Matt Oxley describes himself as a “former Christian helping others work through the battle of a lost faith.” One aspect of his mission is “to promote intelligent discussion.” So he won’t mind my probing a bit concerning his claim, “I’m a former Christian.”
Recall Scripture states, “They went out from us, but they were not of us; for if they had been of us, they would have continued with us. But they went out, that it might become plain that they all are not of us.” (1 John 2.19) Recently a professing Christian cited this verse for Matt. The implication is that Matt was never a Christian. Matt’s response was, “I know what the Bible says…this isn’t the place to quote scripture at people that know it better than you. It’s arrogant and unkind.” I’m not sure how it is arrogant or unkind to quote Scripture. I can’t say the same for Matt’s snappy boast about his knowledge of Scripture, but I’d like to set that aside, especially since Matt later apologized for his initial reply.
Matt explains, “the thing is – that verse has only been thrown at me about a thousand times now…not to mention the nights it kept me up. I understand your prerogative is to believe the Bible – but please understand that we don’t all believe it.”
Now, the things Matt writes here are by no means unique to him. I’ve read and heard plenty of atheists raise the same sort of objection. But this response puzzles me a great deal, and I’d like to invite Matt to provide some clarification. As it stands, Matt does not strike me as a very self-critical individual. He does not seem aware of the consequences of his own thinking. And that is a problem, especially when it comes to discussions about religious belief and doubts and the like. Of course I may be missing something. I may be mistaken. If I am wrong, then I would like to know in what way I am wrong. So, why am I puzzled?
First, atheists often have this notion that when Christians quote Scripture it is because Christians think everyone else believes Scripture. Of course, that’s nonsense. Christians are well aware that not everyone believes the Bible. In fact it is often because people do not believe the Bible that Christians quote from it. Christians believe the Word of God brings about faith. (Romans 10.14) But another reason Christians quote Scripture to unbelievers is because they are attempting to explain their view to non-Christians. For example, I just cited Romans 10.14 in an effort to explain a Christian practice to unbelievers who may read this blog. Not because I think those unbelievers believe what the text says, but in order to explain the biblical motivation for why Christians do what they do. Does Matt think that Christians quote Scripture because they think everyone else believes it?
Second, the verse cited does; in fact, explain the Christian view concerning Matt’s experience. It is not that Matt was actually a Christian. Rather, Matt professed to be a Christian, and it became evident over time that he was not. It is not that Matt was a Christian and became a non-Christian, but that Matt was never a Christian at all. For whatever reason, many non-Christians who claim to have once been Christian are offended by the aforementioned claim. I do not know why. But I do know that it is the Christian view on the matter, and, whether or not one accepts that view, it must be acknowledged that it is a coherent view. Does Matt think the Christian view of apostasy per 1 John 2.19 is coherent?

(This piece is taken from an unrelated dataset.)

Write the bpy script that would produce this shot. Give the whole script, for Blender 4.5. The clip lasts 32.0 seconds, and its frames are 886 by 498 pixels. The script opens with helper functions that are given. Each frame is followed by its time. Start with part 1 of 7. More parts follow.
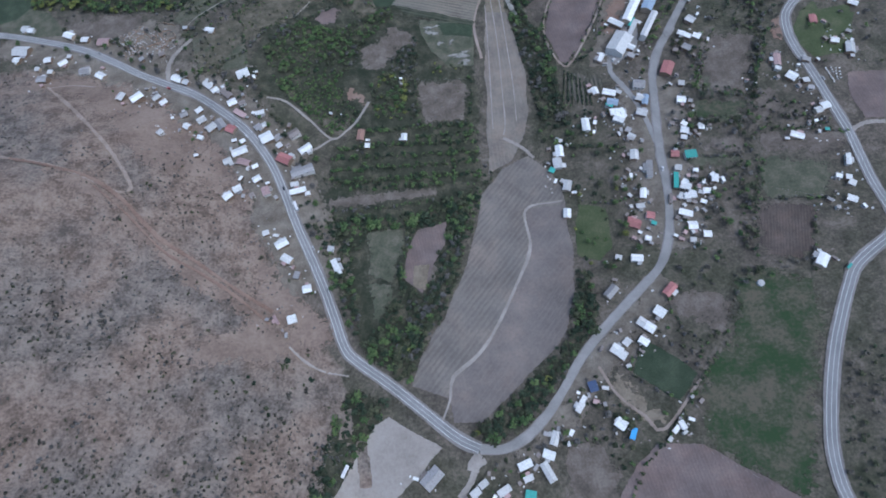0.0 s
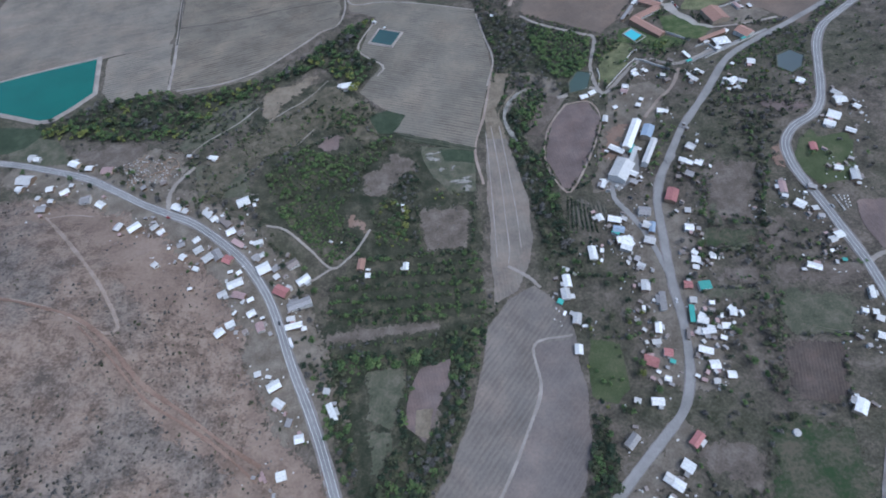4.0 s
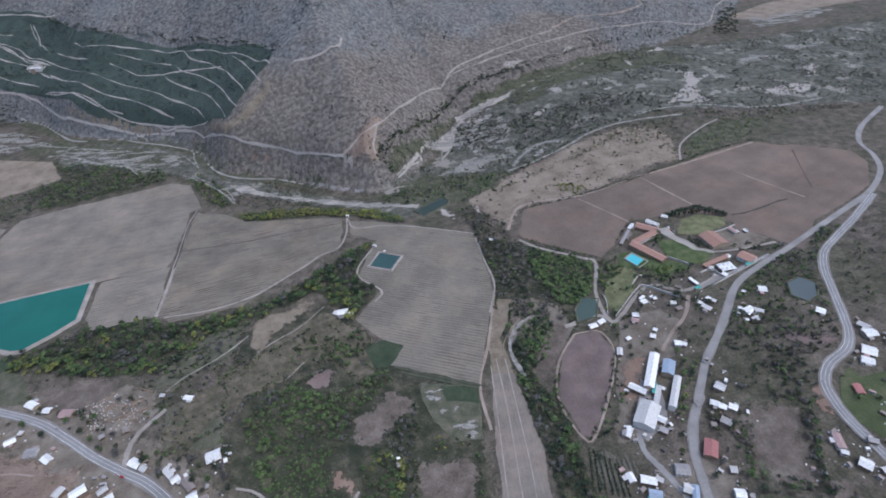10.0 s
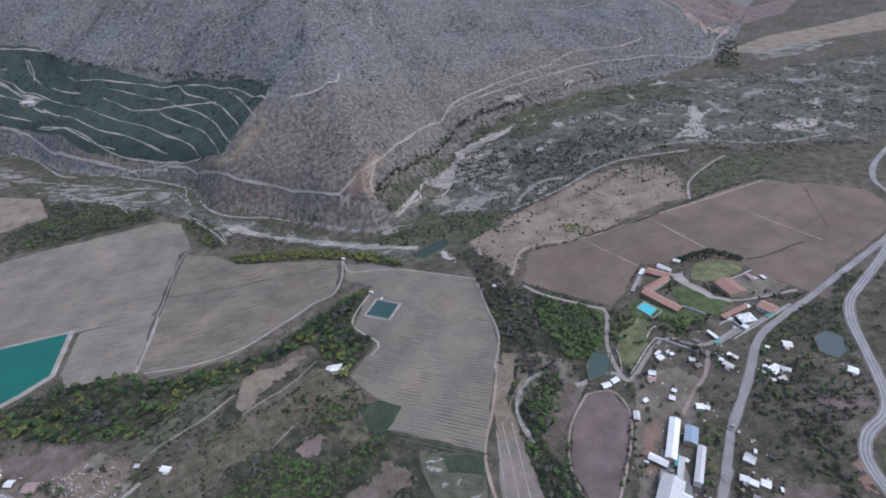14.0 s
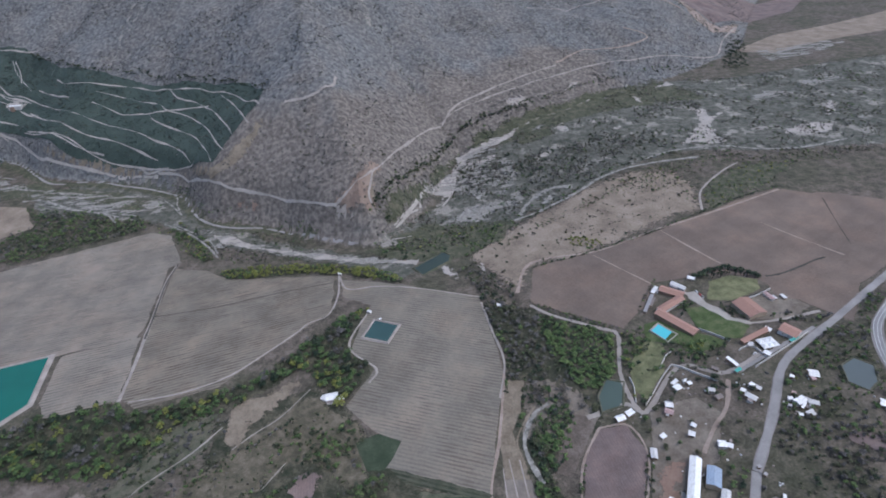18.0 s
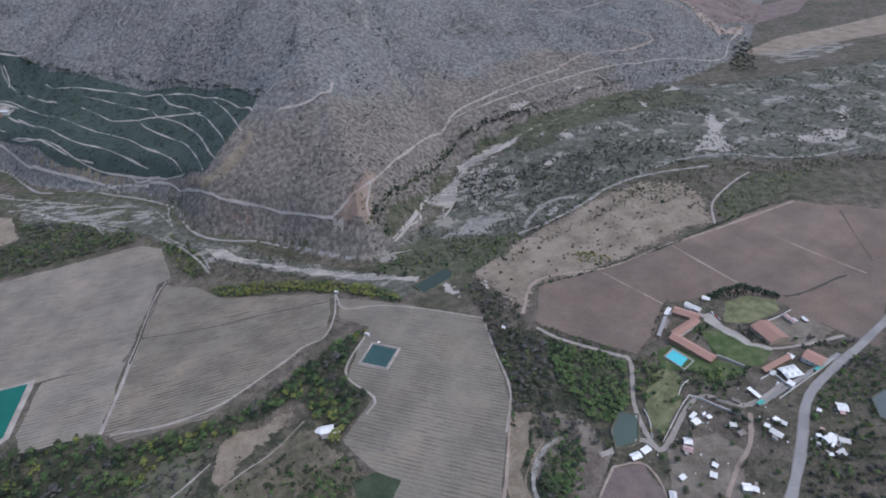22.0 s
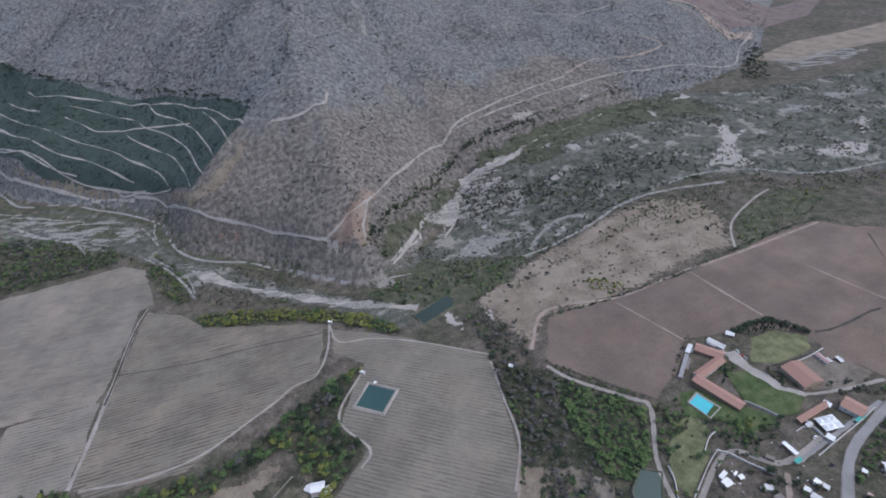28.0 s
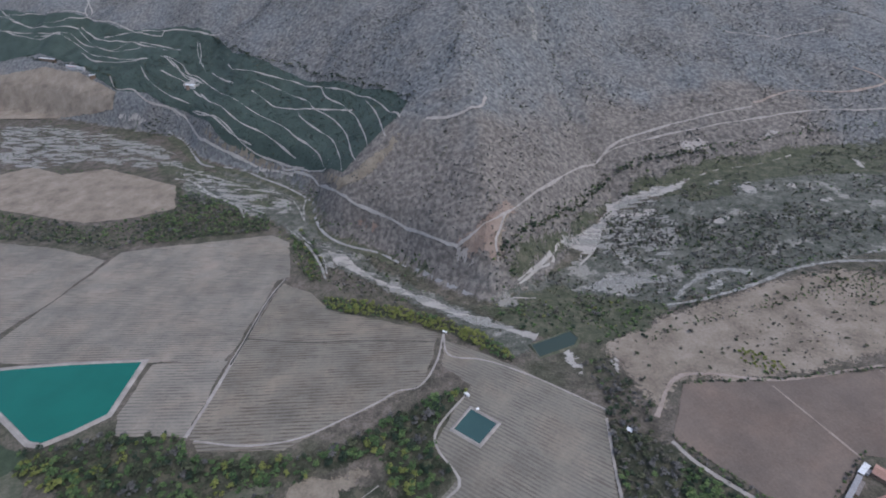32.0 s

Third, Matt claims that he does not believe the Bible. I agree. He does not. And having spent many years studying under and around other unbelievers, including plenty of atheists and agnostics, I realize that many others do not believe the Bible either. That’s not an incredibly profound insight, though I’ve had more than one person try to impress it upon me as such. But here’s what should be an equally weighty statement for the unbeliever: not everyone agrees with you in your rejection of Scripture. No reason to give the atheist an unfair advantage here. Does Matt think everyone disbelieves the Bible like him?
Fourth, Matt does not believe 1 John 2.19 concerning apostates in particular. But what is his alternative? Is Matt claiming that he really was a Christian? That God actually saved Matt from his sin? This would be an odd idea for Matt to believe, given his claims that he lacks belief in both God and sin. How can God have once saved Matt from his sin if neither God nor sin exists? Perhaps I am missing something, but Matt’s thinking appears to me extremely confused on this point. Does Matt think that God saved him from his sin?
Presuppositional categories can be made explicit in this instance by pointing out that the Christian is operating within the confines of his or her own worldview in working out a theology of apostasy from Scripture. Alternatively, the atheist is operating from within the confines of his or her own worldview in rejecting a theology of apostasy from Scripture. Within the Christian worldview, quoting or citing Scripture to unbelievers, the defensive response of unbelievers, and apostasy all make sense. In an atheist worldview, taking offense at the quotation or citation of Scripture and identifying oneself as a “former Christian” make little to no sense. Of course, the unbeliever might define what he or she means by “Christian” here differently from the way a Christian would define the term, but then the unbeliever is simply equivocating on the term for the sake of popularity.
I’ve written on this topic here as well – http://www.choosinghats.com/2012/04/conversion-stories. I hope Matt will not take unnecessary offense at my questioning his thinking on this matter, and that he will clarify or rethink his claim that he is a “former Christian.”